[What is asked]
Could the lines from the start of the data through the line with "return table(CREST, 2, x)" be set down exactly, with no pictures among them?

[Stored data]
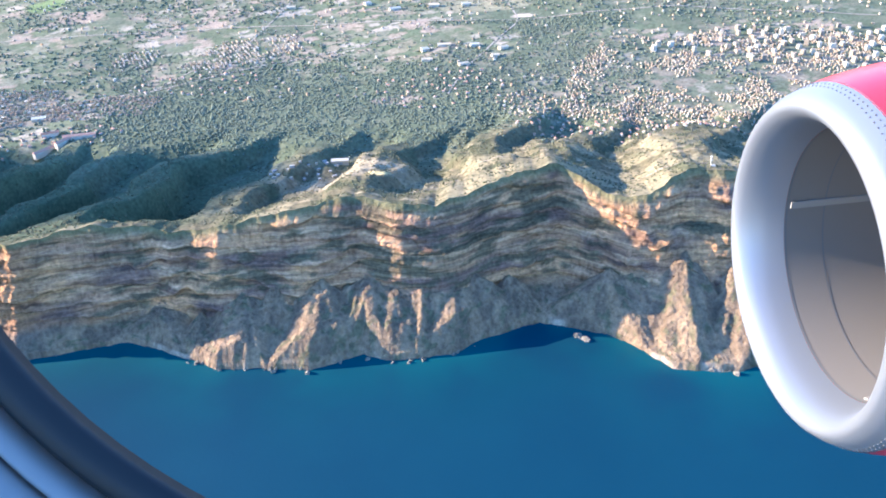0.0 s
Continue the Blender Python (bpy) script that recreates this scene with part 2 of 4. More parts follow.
def table(rows, column, x):
    rows = np.array(rows, float)
    return np.interp(x, rows[:, 0], rows[:, column])


def front_y(x):
    return table(FRONT, 1, x) + (2.2 + 2.6 * smooth(-560, -640, x)) * fbm(x / 11, x * 0 + 3.3, 5) + 1.0 * fbm(x / 3.5, x * 0 + 1.3, 15, 2)


def crest_y(x):
    return table(CREST, 1, x) + (5.5 * fbm(x / 34, x * 0 + 5.1, 8, 2) + 2.5 * fbm(x / 11, x * 0 + 9.1, 6)) * smooth(-760, -690, x)


def crest_z(x):
    return table(CREST, 2, x) + 2.6 * fbm(x / 9, x * 0 + 4.1, 7) * smooth(-760, -660, x)


def outline():
    """The land's outline as a closed loop, with small coves."""
    loop = [p for p in SHORE if p[1] > 441 or p[0] == -738] + SHORE2
    front = [(x, y) for x, y in zip(np.arange(519, -737, -4.0), front_y(np.arange(519, -737, -4.0)))]
    return np.array(loop + front)


LOOP = outline()


def shore_distance(x, y):
    """Metres from the shore, positive on land."""
    shape, x, y = np.shape(x), np.ravel(x).astype(float), np.ravel(y).astype(float)
    wild = 2.5 + 3.5 * smooth(-640, -700, x) * (1 - smooth(650, 690, y))
    x, y = x + wild * fbm(x / 14, y / 14, 31, 3), y + wild * fbm(x / 14, y / 14, 37, 3)
    best, inside = np.full(x.shape, 1e18), np.zeros(x.shape, bool)
    for group, cliffs in ((np.nonzero(y < 660)[0], True), (np.nonzero(y >= 660)[0], False)):
        if not len(group):
            continue
        px, py, b1, in1 = x[group], y[group], best[group], inside[group]
        for (ax, ay), (bx, by) in zip(LOOP, np.roll(LOOP, -1, 0)):
            if not cliffs and max(ay, by) < 560:
                continue
            dx, dy = bx - ax, by - ay
            s = np.clip(((px - ax) * dx + (py - ay) * dy) / (dx * dx + dy * dy + 1e-9), 0, 1)
            b1 = np.minimum(b1, (px - ax - s * dx) ** 2 + (py - ay - s * dy) ** 2)
            if ay != by:
                in1 ^= ((ay > py) != (by > py)) & (px < (bx - ax) * (py - ay) / (by - ay) + ax)
        best[group], inside[group] = b1, in1
    return (np.sqrt(best) * np.where(inside, 1, -1)).reshape(shape)


def plain_z(x, y):
    east = np.minimum(x, 150) + 457
    z = 18 + 0.040 * east + 0.045 * (y - 735) + 0.03 * np.maximum(y - 1250, 0) - 0.02 * np.maximum(y - 2200, 0)
    z = z + 5 * fbm(x / 160, y / 160, 41, 3) + 18 * fbm(x / 260, y / 260, 43, 4) * smooth(1350, 1750, y)
    return z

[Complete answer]
0.0 s
Continue the Blender Python (bpy) script that recreates this scene with part 2 of 4. More parts follow.
def table(rows, column, x):
    rows = np.array(rows, float)
    return np.interp(x, rows[:, 0], rows[:, column])


def front_y(x):
    return table(FRONT, 1, x) + (2.2 + 2.6 * smooth(-560, -640, x)) * fbm(x / 11, x * 0 + 3.3, 5) + 1.0 * fbm(x / 3.5, x * 0 + 1.3, 15, 2)


def crest_y(x):
    return table(CREST, 1, x) + (5.5 * fbm(x / 34, x * 0 + 5.1, 8, 2) + 2.5 * fbm(x / 11, x * 0 + 9.1, 6)) * smooth(-760, -690, x)


def crest_z(x):
    return table(CREST, 2, x) + 2.6 * fbm(x / 9, x * 0 + 4.1, 7) * smooth(-760, -660, x)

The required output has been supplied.